I'm told that I'm better than all of this and I need to do what is ultimatly going to make me happy. 

But what is happiness for me? Who knows!

I just need to keep my head up.

Thursday, May 10, 2012

Reasons.

There have been so many reasons why I have been such an angry person. 

My job sucks.

My living situation sucks.

My inlaws suck.

But you know, one thing that doesn't suck is all my friends.  Its so nice to be able to cry and not to be seen as weak and pathetic.  They are all there for me, some more than others but I value them all the same.

One day I'm going to be happy. And it will be because my friends helped me through it all. 
I think mostly I need a reason to wake up in the morning.  I need a reason to smile everyday and not just do it out of habit.  I want to be able to really smile again. 

I need to love. I need to be loved. And then I can finally live.

Tuesday, May 8, 2012

Live to Love. Love to Live.

Live for the ones you Love.


Love like its all that you Live for. 



We will all one day find the true meaning of it all.  My time has not come yet.  But one day I will know. 


I will find a love that's worth living for.  And I will only live for that love.


It's something to look forward to, I just wish it would come sooner.



Sunday, May 6, 2012

Work.

I don't know why I feel the need to continuously challenge myself at work.  I think I've worked myself to the bone these past few weeks.  I'm so freaking tired.

On the plus side....

The money is nice and I should be getting my raise sometime this week if I did the math correctly.  So there is a possibility that I got it wrong.

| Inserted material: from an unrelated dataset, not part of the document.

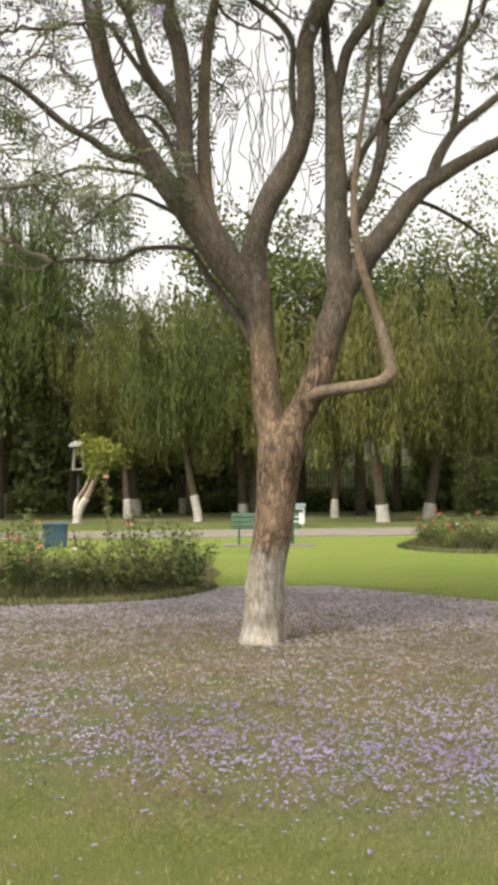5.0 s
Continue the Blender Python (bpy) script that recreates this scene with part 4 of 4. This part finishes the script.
# ---- open ground beyond the gap: fence and building ----
def fence(x0, x1, y):
    ob = empty("fence", pose(x0, y, 0), "cream painted picket fence on a low wall behind the hedge", "fence")
    bm = bmesh.new()
    box(bm, (x1 - x0, 0.25, 1.5), ((x1 - x0) / 2, 0, 0.75))
    bm_part("wall", bm, SOIL, ob, "low dark wall")
    for z in (1.75, 2.65):
        bm = bmesh.new()
        box(bm, (x1 - x0, 0.06, 0.09), ((x1 - x0) / 2, 0, z), bevel=0.01)
        bm_part("rail", bm, FENCE_CREAM, ob)
    bm = bmesh.new()
    box(bm, (0.09, 0.04, 1.4), bevel=0.01)
    me = bpy.data.meshes.new("picket")
    bm.to_mesh(me)
    bm.free()
    me.materials.append(FENCE_CREAM)
    for k in range(int((x1 - x0) / 0.24)):
        part("picket", me, ob).location = (0.12 + 0.24 * k, -0.05, 2.15)


fence(4.5, 11.5, 66)


def building(x, y, wide, deep, high, label):
    ob = empty("building", pose(x, y, 0), label, "building")
    bm = bmesh.new()
    box(bm, (wide, deep, high), (0, deep / 2, high / 2))
    bm_part("wall", bm, WALL_PALE, ob)
    bm = bmesh.new()
    box(bm, (wide + 0.6, deep + 0.6, 0.35), (0, deep / 2, high + 0.17), bevel=0.05)
    bm_part("roof", bm, WALL_PALE, ob)
    for floor in range(int(high / 3.2)):
        for k in range(int(wide / 3)):
            cx, cz = -wide / 2 + 1.5 + 3 * k, 1.9 + 3.2 * floor
            bm = bmesh.new()
            for sx in (-0.75, 0, 0.75):
                box(bm, (0.1, 0.16, 1.6), (cx + sx, -0.06, cz))
            for sz in (-0.8, 0.8):
                box(bm, (1.6, 0.16, 0.1), (cx, -0.06, cz + sz))
            win = bm_part("window", bm, FRAME_WHITE, ob)
            bm = bmesh.new()
            box(bm, (1.4, 0.03, 1.5), (cx, -0.02, cz))
            bm_part("pane", bm, GLASS_DARK, win, "dark window glass")
            bm = bmesh.new()
            box(bm, (1.9, 0.4, 0.1), (cx, -0.18, cz - 0.95))
            bm_part("sill", bm, WALL_PALE, win)


building(-3.0, 82, 9, 8, 14.6, "pale plastered building with white window frames behind the trees")


# ---- bench, litter bin, blue bin ----
def bench(m):
    ob = empty("bench", m, "green painted slatted park bench on a concrete slab", "bench")
    for k, z in enumerate((0.50, 0.62, 0.74)):
        bm = bmesh.new()
        box(bm, (1.75, 0.03, 0.095), (0, 0.22 + 0.035 * k, z), (-14, 0, 0), 0.008)
        bm_part("back_slat", bm, BENCH_GREEN, ob)
    for k in range(4):
        bm = bmesh.new()
        box(bm, (1.75, 0.09, 0.03), (0, -0.17 + 0.115 * k, 0.41), (0, 0, 0), 0.008)
        bm_part("seat_slat", bm, BENCH_GREEN, ob)
    for x in (-0.68, 0.68):
        bm = bmesh.new()
        box(bm, (0.05, 0.05, 0.4), (x, -0.16, 0.2), (6, 0, 0), 0.008)
        box(bm, (0.05, 0.05, 0.8), (x, 0.24, 0.4), (-7, 0, 0), 0.008)
        box(bm, (0.05, 0.45, 0.05), (x, 0.03, 0.375), (0, 0, 0), 0.008)
        bm_part("leg_frame", bm, BENCH_GREEN, ob)
        bm = bmesh.new()
        box(bm, (0.05, 0.42, 0.035), (x, 0.0, 0.6), (0, 0, 0), 0.01)
        box(bm, (0.05, 0.035, 0.2), (x, -0.18, 0.5), (0, 0, 0), 0.008)
        bm_part("armrest", bm, BENCH_GREEN, ob)


bench(pose(0.84, 26.3, 0.03))
bm = bmesh.new()
box(bm, (2.3, 1.0, 0.07), (0, 0, 0), (0, 0, 0), 0.015)
ob = bm_part("slab", bm, CONCRETE, None)
ob.location = (0.92, 26.2, 0.0)
tagged(ob, "flat concrete slab under the green bench", "slab")

bin_ = empty("litter_bin", pose(2.5, 38.6, 0), "white box litter bin with teal lid beside the path", "bin")
bm = bmesh.new()
box(bm, (0.5, 0.42, 0.62), (0, 0, 0.43), (0, 0, 0), 0.03)
bm_part("body", bm, BIN_WHITE, bin_)
bm = bmesh.new()
box(bm, (0.58, 0.5, 0.16), (0, 0, 0.82), (0, 0, 0), 0.04)
box(bm, (0.07, 0.5, 0.65), (-0.28, 0, 0.44), (0, 0, 0), 0.02)
bm_part("lid", bm, BIN_TEAL, bin_, "teal lid and side")
bm = bmesh.new()
box(bm, (0.3, 0.03, 0.12), (0.02, -0.215, 0.62), (0, 0, 0), 0.008)
bm_part("opening", bm, DARK, bin_, "dark letterbox opening")
for x in (-0.18, 0.18):
    bm = bmesh.new()
    box(bm, (0.06, 0.3, 0.14), (x, 0, 0.06), (0, 0, 0), 0.01)
    bm_part("foot", bm, BIN_TEAL, bin_)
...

LOL! Either way. Its nice to see that step number go up.  Sucks though that in a few steps I'll be maxed out.  Unless I get promoted again...And not turn it down. Ha!

Debating if I even want a promotion.  But the money would be so nice.  Then again....Would it really be worth all the stress on my body and my mentality?? Who knows.  But someone has to make the dough...otherwise we'd get no pizza.

And bitch like her pizza!

Oh and HOPEFULLY I get that second job at Tesoro.  Its across the street from home so it would be nice if I can work there part time.  Then I would really be making some money.  ^_^ And I know it's kind of crazy but I kind of miss working two jobs.  It kept me busy and the extra cash to pay the bills would be nice.

I know, I'm crazy. But hey, if there's one thing life as taught me.  People who work get the most out of life.  You appreciate whatever free time you have and you learn the true meaning of the worth of a dollar.

Hopefully, I can set a good example for my kids.  I'm the only role model that they have got.